Altra tappa imprescindibile è il Museo Goya situato in un bel palazzo cinquecentesco, oggi completamente ristrutturato, a meno di cento metri dalla piazza di Nostra Signora del Pilar.
Saragozza considera Goya, vissuto dal 1746 al 1828, un suo concittadino anche se, in realtà, il suo luogo di nascita è Fuentetodos, un comune ad una ventina di chilometri di distanza. Tuttavia è a Saragozza che il giovane Goya si trasferì ben presto nel 1771, qui realizzò le sue prime opere, incisioni, tele (qui se ne conservano molte), nonché, come ho già ricordato, la decorazione di una cappella nella grande chiesa di Santa Maria del Pilar.
Peraltro Goya restò legato alla sua terra natale, all’Aragona e a Saragozza in particolare, anche se i suoi viaggi e la sua fama lo allontanarono ben presto da questo territorio.
Il Museo Goya ha tre piani che si sviluppano intorno ad un patio quadrato (ingresso 6 euro, ridotto 3). Al pianterreno, nella prima sala un istruttivo e sintetico filmato illustra l’epoca nella quale Goya è vissuto e i principali personaggi suoi contemporanei.
Spicca un quadro di Goya, il “Ritratto di Ferdinando VII”, al quale è dedicata una esposizione temporanea relativa al viaggio che questi fece da Valencay, in Francia, dove era tenuto prigioniero dal 1808, fino a Madrid, per essere reinsediato come re di Spagna. Il viaggio avvenne nel 1814 e il re, modificando gli accordi presi con Napoleone, cambiò notevolmente il suo percorso passando per Saragozza, città che si era distinta nell’opposizione alle truppe francesi.
Sono qui esposte le decine di stampe prodotte dall’artista contro l’invasione francese. Alcuni ritratti di personaggi, nonché molte vedute relative alle distruzioni subite dalla città di Saragozza durante la guerra e ai danni subiti dalla popolazione civile.
Al primo piano sono i predecessori di Goya. Sono esposte opere del ‘400, dal gotico al trionfo del rinascimento. Interessante è una tavola del 1580 raffigurante il Calvario, con l’offerente dipinto ai piedi della croce. Tra le tante opere meritano la citazione: una “Sacra Famiglia” fiamminga, un “Euclide” di Josè de Ribeira (copia dell’autore); un “Cristo crocifisso” della scuola di Zurbaran, alcuni reliquiari in legno dipinto, un ritratto della scuola di Rembrandt, una serie di stampe di Parra e alcune tele del Barocco aragonese.

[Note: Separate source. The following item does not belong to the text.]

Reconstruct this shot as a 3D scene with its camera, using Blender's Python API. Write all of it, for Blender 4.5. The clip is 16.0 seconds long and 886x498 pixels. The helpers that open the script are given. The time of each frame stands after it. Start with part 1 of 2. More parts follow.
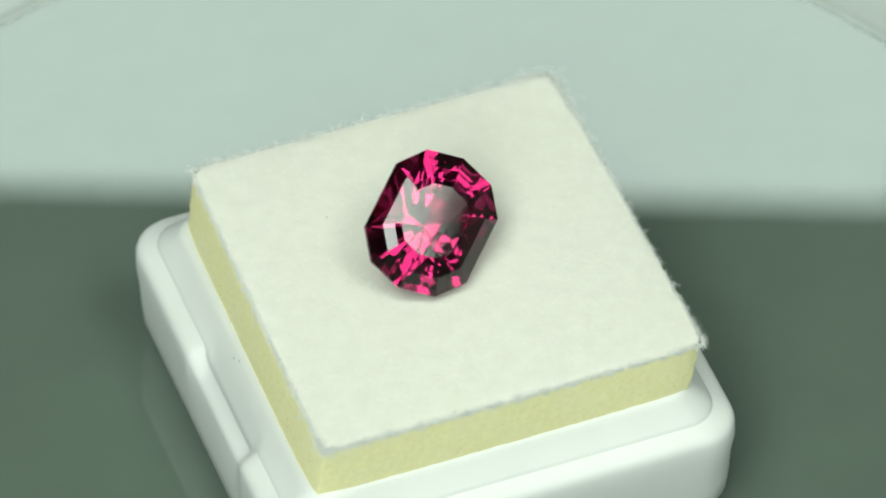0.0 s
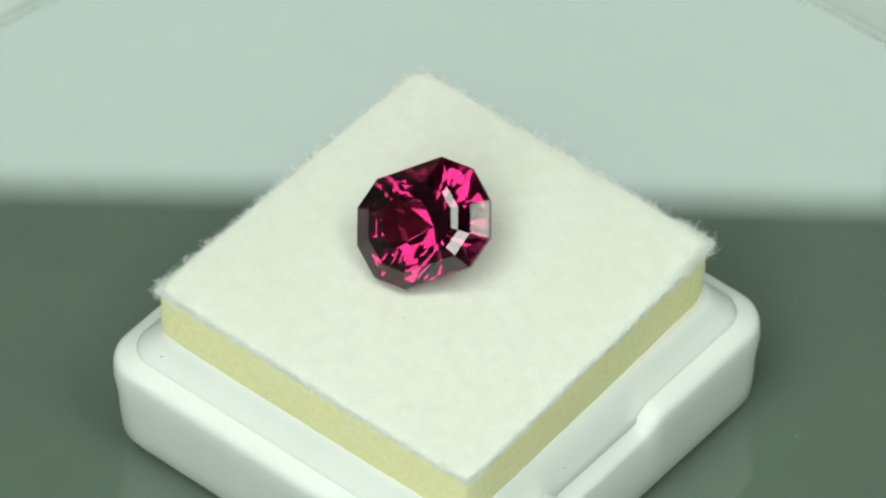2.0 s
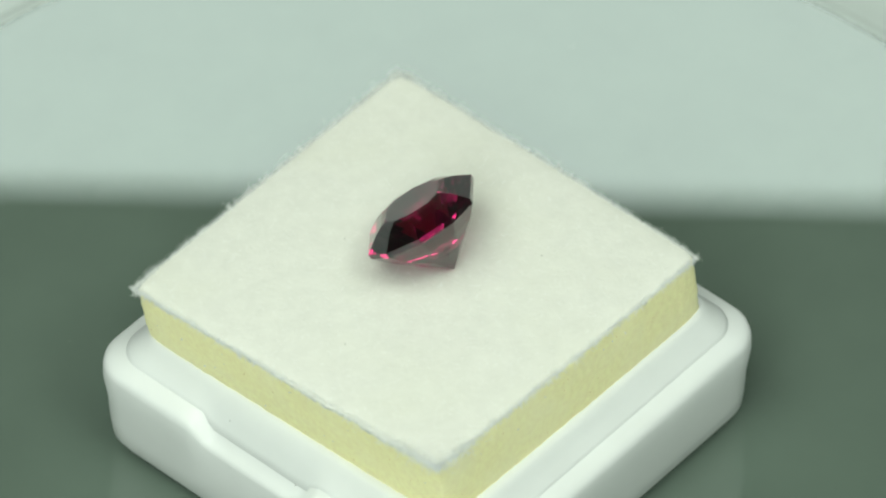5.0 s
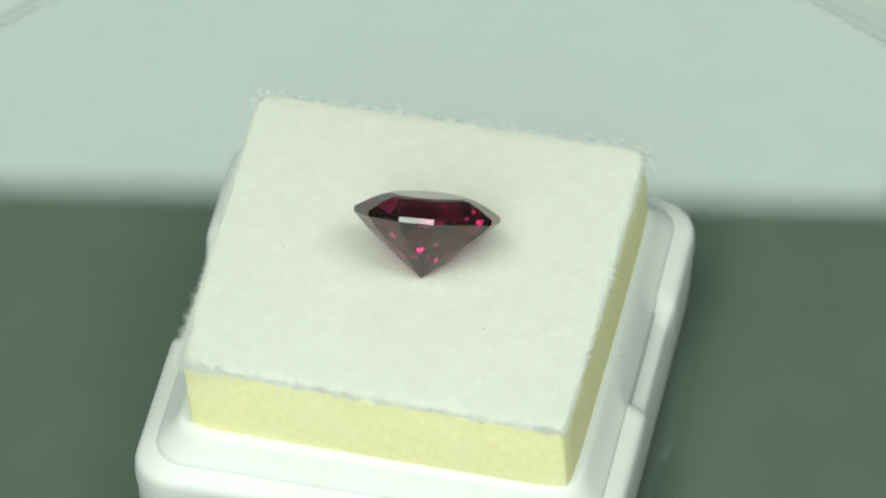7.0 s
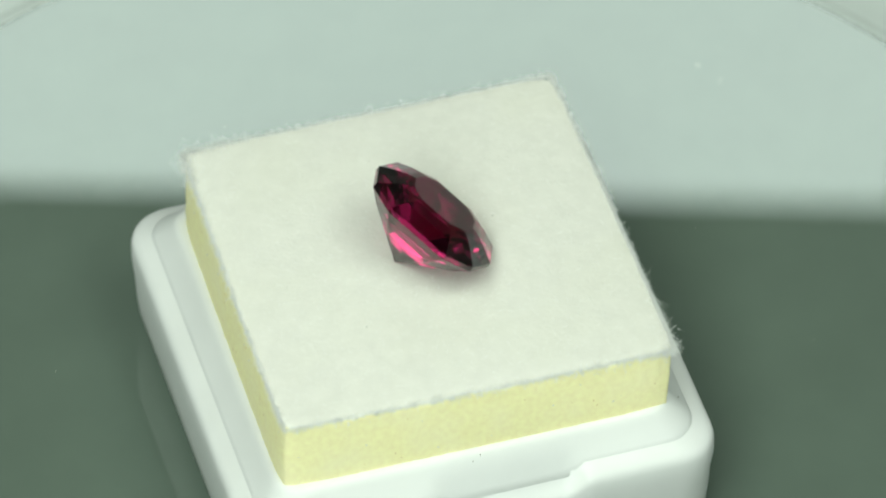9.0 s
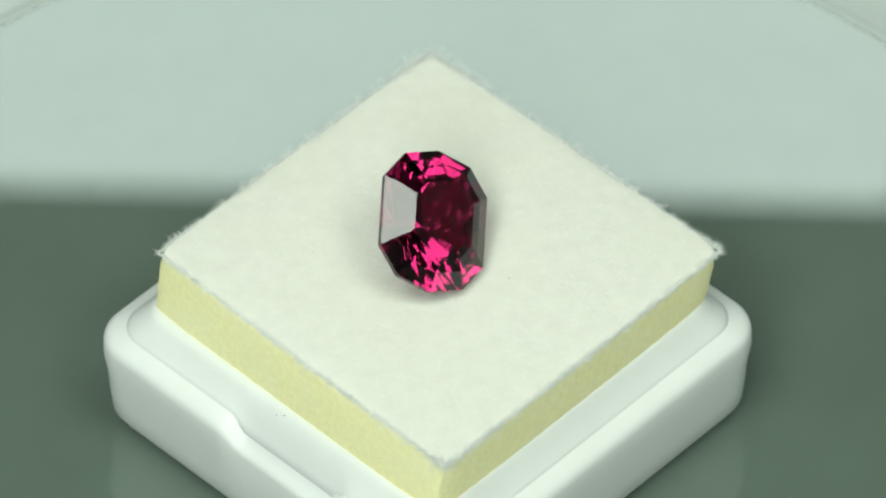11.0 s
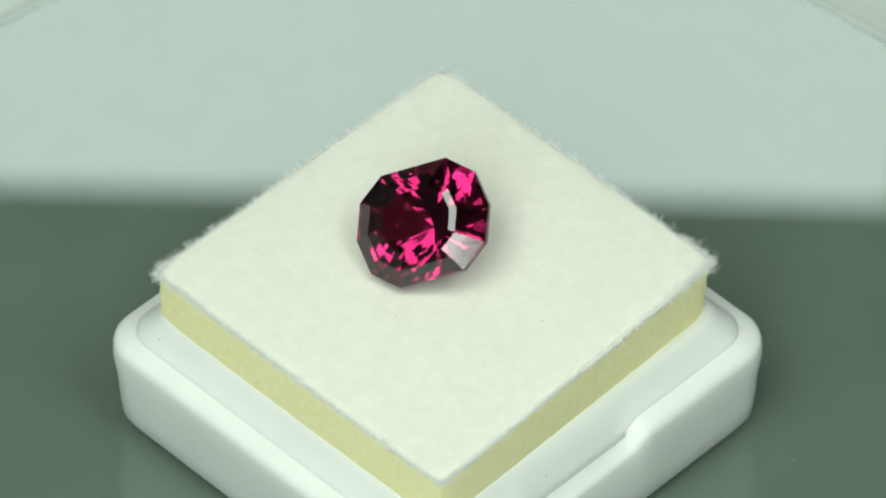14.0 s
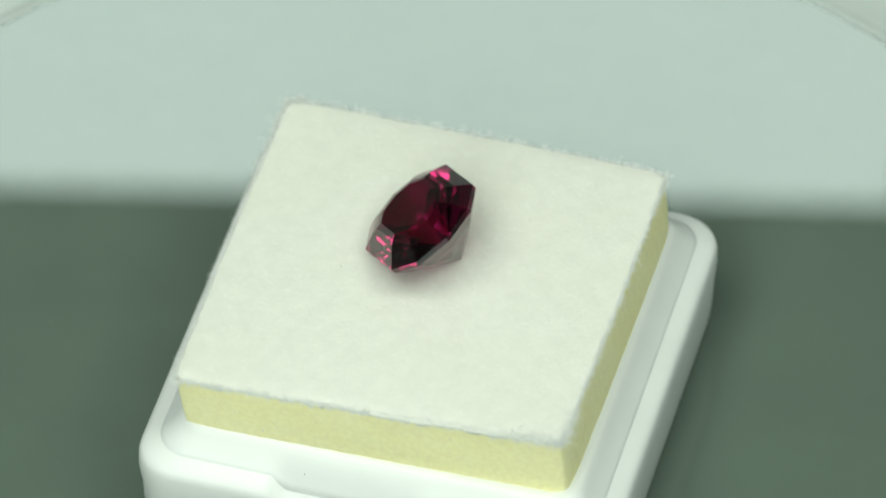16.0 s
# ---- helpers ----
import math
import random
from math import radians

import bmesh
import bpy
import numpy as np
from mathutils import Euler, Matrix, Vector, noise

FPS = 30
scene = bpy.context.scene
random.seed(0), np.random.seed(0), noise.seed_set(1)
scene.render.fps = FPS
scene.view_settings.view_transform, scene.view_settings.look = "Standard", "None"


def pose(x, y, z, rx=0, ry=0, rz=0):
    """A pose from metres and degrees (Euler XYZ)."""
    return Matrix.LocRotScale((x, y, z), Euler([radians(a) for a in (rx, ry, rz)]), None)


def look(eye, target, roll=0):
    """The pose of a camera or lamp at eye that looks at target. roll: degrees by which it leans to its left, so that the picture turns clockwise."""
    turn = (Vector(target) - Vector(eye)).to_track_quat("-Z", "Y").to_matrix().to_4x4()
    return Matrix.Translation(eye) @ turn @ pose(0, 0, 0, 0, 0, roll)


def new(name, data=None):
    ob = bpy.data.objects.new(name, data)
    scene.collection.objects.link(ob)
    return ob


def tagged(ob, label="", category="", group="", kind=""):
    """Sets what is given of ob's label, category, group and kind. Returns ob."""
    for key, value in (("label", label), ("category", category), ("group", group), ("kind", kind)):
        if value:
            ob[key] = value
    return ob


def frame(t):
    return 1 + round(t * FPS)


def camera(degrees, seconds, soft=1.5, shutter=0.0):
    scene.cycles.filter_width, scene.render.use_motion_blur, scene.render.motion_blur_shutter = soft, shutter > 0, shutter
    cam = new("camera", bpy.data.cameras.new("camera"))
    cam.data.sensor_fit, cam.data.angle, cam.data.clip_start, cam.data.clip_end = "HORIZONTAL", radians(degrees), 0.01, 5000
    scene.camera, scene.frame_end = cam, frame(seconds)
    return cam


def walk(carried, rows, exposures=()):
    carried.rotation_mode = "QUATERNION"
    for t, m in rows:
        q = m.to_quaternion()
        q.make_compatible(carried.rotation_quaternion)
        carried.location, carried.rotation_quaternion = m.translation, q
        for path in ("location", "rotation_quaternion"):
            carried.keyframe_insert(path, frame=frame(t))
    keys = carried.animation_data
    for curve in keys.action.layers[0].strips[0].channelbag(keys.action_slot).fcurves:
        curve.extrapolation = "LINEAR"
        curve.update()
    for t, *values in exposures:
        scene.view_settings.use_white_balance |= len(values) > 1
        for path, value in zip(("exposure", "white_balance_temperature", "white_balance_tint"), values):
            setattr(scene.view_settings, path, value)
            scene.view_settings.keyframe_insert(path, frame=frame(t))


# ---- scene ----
# Lengths inside the builders are in millimetres; MM turns them into metres.
MM = 0.001
SECONDS = 16.0
RATE = -30.42                      # turntable, degrees a second

# ---- camera: on a stand, a long lens, still ----
cam = camera(7.0925, SECONDS, soft=2.0)
cam.data.dof.use_dof = True
cam.data.dof.focus_distance = 0.4545
cam.data.dof.aperture_fstop = 52
STAND = pose(0.0, -0.31417, 0.34605, 43.5526, 0.0045, -0.1873)
walk(cam, [(0.0, STAND), (SECONDS, STAND)])

# ---- world and lamps ----
world = bpy.data.worlds.new("world")
scene.world = world
world.use_nodes = True
world.node_tree.nodes["Background"].inputs["Color"].default_value = (0.86, 1.0, 0.92, 1)
world.node_tree.nodes["Background"].inputs["Strength"].default_value = 0.05
scene.view_settings.exposure = 0.0


def area_lamp(name, m, wide, high, watts, colour):
    data = bpy.data.lights.new(name, "AREA")
    data.shape, data.size, data.size_y, data.energy, data.color = "RECTANGLE", wide, high, watts, colour
    ob = new(name, data)
    ob.matrix_world = m
    return ob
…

Il secondo piano è tutto dedicato a Goya, in un’ala il grafico, nell’altra il pittore.
Tantissime le stampe, le acqueforti, le litografie esposte. Alcune legate alla sua presenza a Saragozza. E poi ci sono tutte le tradizionali tematiche di Goya: i tori, la tauromachia (la corrida), i disastri della guerra di occupazione francese. Poi ci sono i “Capricci”, di tema ironico, satirico e sarcastico, tesi a criticare usi e costumi dei suoi contemporanei (in particolare furono proprio queste ultime opere a dare fama al giovane Goya).
Nella quadreria molte opere sono a sfondo religioso. Numerosi sono anche i ritratti, fra questi primeggia il “Ritratto della regina Maria Luisa di Parma” (attualmente è esposta una copia); e il “Ritratto del Re Carlo IV”, opere che già lo proiettano quale artista di corte.

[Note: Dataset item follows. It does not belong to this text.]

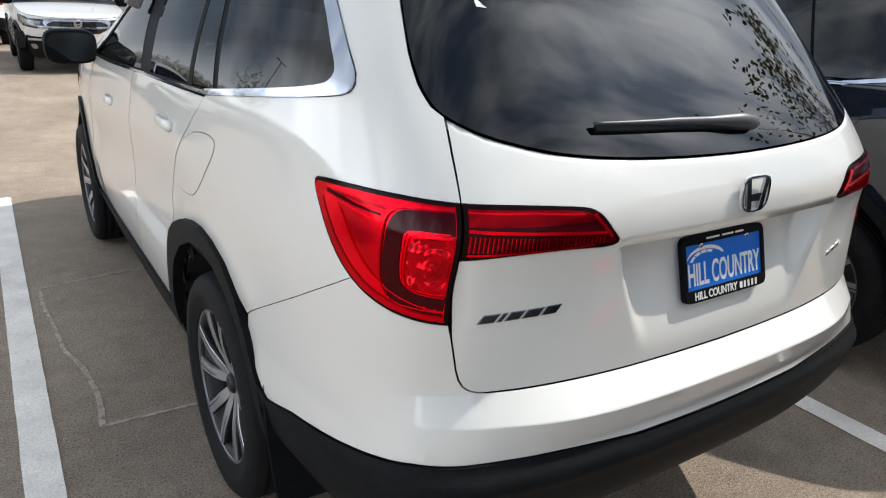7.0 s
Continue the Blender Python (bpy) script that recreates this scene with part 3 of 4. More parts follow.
def add_wheel(car, where, left):
    """A wheel with its tyre and alloy rim under the car."""
    def shared(key, build, mat, smooth):
        if key not in WHEEL_DATA:
            o = build()
            WHEEL_DATA[key] = o.data
            return o
        return new(key.replace("_mate", ""), WHEEL_DATA[key])

    hub = shared("wheel", lambda: mesh_ob("wheel", *WHEEL_PARTS[1], RIM_DARK), RIM_DARK, True)
    hub.parent = car
    hub.matrix_basis = pose(*where) if left else pose(*where, 0, 0, 180)
    tyre = shared("tyre", lambda: mesh_ob("tyre", *WHEEL_PARTS[0], RUBBER), RUBBER, True)
    lip = shared("rim_lip", lambda: mesh_ob("rim_lip", *WHEEL_PARTS[2], RIM_LIP), RIM_LIP, True)
    disc = shared("brake_disc", lambda: mesh_ob("brake_disc", *WHEEL_PARTS[3], DISC), DISC, True)
    cap = shared("hub_cap", lambda: mesh_ob("hub_cap", *WHEEL_PARTS[4], RIM_GREY), RIM_GREY, True)
    for o in (tyre, lip, disc, cap):
        o.parent = hub
    centre = shared("hub_centre", lambda: mesh_ob("hub_centre", *hub_mesh(), RIM_GREY), RIM_GREY, True)
    centre.parent = hub
    for i in range(5):
        turn = pose(0, 0, 0, 72 * i + WHEEL_TURN)
        a = shared("spoke", lambda: part("spoke", spoke_mesh(False), RIM_DARK), RIM_DARK, False)
        b = shared("spoke_face", lambda: part("spoke_face", spoke_mesh(True), RIM_FACE), RIM_FACE, False)
        web = shared("spoke_web", lambda: part("spoke_web", web_mesh(), RIM_GREY, smooth=True), RIM_GREY, True)
        nut = shared("lug_nut", lambda: mesh_ob("lug_nut", *lathe([(0.0, -0.060), (0.008, -0.060), (0.010, -0.056), (0.010, -0.035)], 10), CHROME), CHROME, True)
        grooves = [shared(key, lambda: part("spoke_groove", groove_mesh(side), RIM_DARK), RIM_DARK, False) for key, side in (("spoke_groove", 1), ("spoke_groove_mate", -1))]
        for o in (a, b, web, *grooves):
            o.parent = hub
            o.matrix_basis = turn
        nut.parent = hub
        nut.matrix_basis = pose(0, 0, 0, 72 * i + WHEEL_TURN + 36) @ pose(0, 0, 0.057)


WHEEL_TURN = -8
WHEEL_PARTS = wheel_meshes()


FUEL = rounded([(1.99, 1.115), (1.85, 1.190), (1.66, 1.203), (1.665, 1.15), (1.82, 1.005), (1.90, 0.978), (2.07, 0.972)], 2)


def side_strip(pts_a, pts_b):
    return list(pts_a) + list(reversed(pts_b))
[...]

Ci sono anche quadri di tema epico; alcuni bozzetti preparatori per affreschi e studi di corpi; un sofferente Sant’Agostino in abiti vescovili e un grande “Cristo crocifisso in agonia” (copia di un originale del 1780). Ma soprattutto un “Autoritratto” del 1775, a quasi trent’anni dalla forte ed intensa espressività che sta tutta, a mio parere, nella parziale e voluta velatura dei tratti somatici.
Il terzo piano è dedicato agli “eredi” di Goya, con una serie di opere di artisti del XIX e XX secolo, soprattutto in terra di Aragona.

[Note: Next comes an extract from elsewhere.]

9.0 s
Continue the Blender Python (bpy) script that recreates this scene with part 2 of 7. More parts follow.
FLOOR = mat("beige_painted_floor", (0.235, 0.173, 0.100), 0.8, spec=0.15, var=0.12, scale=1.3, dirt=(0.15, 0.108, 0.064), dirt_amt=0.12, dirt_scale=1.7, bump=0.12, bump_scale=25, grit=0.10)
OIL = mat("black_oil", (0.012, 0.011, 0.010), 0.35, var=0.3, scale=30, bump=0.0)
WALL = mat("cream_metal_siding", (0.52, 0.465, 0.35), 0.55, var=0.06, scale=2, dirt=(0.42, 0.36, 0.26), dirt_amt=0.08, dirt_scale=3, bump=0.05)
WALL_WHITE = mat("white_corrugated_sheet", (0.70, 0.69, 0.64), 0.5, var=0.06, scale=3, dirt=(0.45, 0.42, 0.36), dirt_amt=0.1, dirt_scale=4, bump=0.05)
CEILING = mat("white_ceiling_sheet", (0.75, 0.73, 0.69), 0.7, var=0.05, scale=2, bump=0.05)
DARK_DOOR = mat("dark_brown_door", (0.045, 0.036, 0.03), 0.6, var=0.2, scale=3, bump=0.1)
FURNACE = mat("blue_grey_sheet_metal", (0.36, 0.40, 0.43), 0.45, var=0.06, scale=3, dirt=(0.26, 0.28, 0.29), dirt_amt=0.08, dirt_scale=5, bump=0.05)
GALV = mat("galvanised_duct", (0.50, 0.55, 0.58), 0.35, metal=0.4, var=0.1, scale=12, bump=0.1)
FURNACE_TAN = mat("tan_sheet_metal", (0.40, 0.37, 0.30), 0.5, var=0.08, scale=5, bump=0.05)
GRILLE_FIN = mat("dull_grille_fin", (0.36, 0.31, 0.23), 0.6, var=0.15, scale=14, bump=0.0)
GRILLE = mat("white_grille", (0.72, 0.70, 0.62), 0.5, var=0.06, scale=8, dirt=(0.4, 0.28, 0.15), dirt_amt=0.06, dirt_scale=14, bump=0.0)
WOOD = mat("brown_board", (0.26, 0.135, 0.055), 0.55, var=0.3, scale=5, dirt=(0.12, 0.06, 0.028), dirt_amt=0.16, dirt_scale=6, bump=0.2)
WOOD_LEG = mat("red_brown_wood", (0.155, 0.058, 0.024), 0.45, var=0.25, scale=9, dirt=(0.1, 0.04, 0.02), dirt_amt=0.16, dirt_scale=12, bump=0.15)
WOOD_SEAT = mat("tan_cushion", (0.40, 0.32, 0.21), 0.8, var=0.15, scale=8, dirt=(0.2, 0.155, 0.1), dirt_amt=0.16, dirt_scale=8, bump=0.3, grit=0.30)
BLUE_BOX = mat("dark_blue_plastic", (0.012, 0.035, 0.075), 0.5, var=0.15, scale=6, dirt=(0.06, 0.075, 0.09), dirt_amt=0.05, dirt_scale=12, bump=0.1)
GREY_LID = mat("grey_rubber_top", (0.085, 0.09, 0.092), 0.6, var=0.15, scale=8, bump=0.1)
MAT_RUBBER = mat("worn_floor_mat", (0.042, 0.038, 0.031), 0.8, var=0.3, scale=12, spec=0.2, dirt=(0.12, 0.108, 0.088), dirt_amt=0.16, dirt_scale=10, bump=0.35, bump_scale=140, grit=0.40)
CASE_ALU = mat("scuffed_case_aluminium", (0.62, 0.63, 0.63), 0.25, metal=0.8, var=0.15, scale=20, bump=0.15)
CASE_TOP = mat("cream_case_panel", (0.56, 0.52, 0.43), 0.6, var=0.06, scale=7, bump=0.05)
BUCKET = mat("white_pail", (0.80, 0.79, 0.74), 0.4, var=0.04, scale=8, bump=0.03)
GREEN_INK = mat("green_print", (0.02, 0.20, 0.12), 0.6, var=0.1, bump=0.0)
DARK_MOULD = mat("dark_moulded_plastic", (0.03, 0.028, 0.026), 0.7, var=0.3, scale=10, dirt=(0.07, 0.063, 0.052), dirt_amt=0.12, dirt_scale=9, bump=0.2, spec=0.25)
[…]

Interessanti le opere di Pradilla e di Barbasan. E, ancor più recenti, i lavori Palencia, di Gargano e di Condoy al quale ultimo si deve una serie di affascinanti statuette.
Una nota non secondaria è relativa all’uso di impianti a risparmio energetico presenti nel museo. Non solo l’illuminazione è condizionata dalla presenza del pubblico, ma i singoli riquadri esplicativi delle opere, nella sezione dedicata alle stampe, si illuminano solo quando il visitatore si pone davanti all’opera stessa.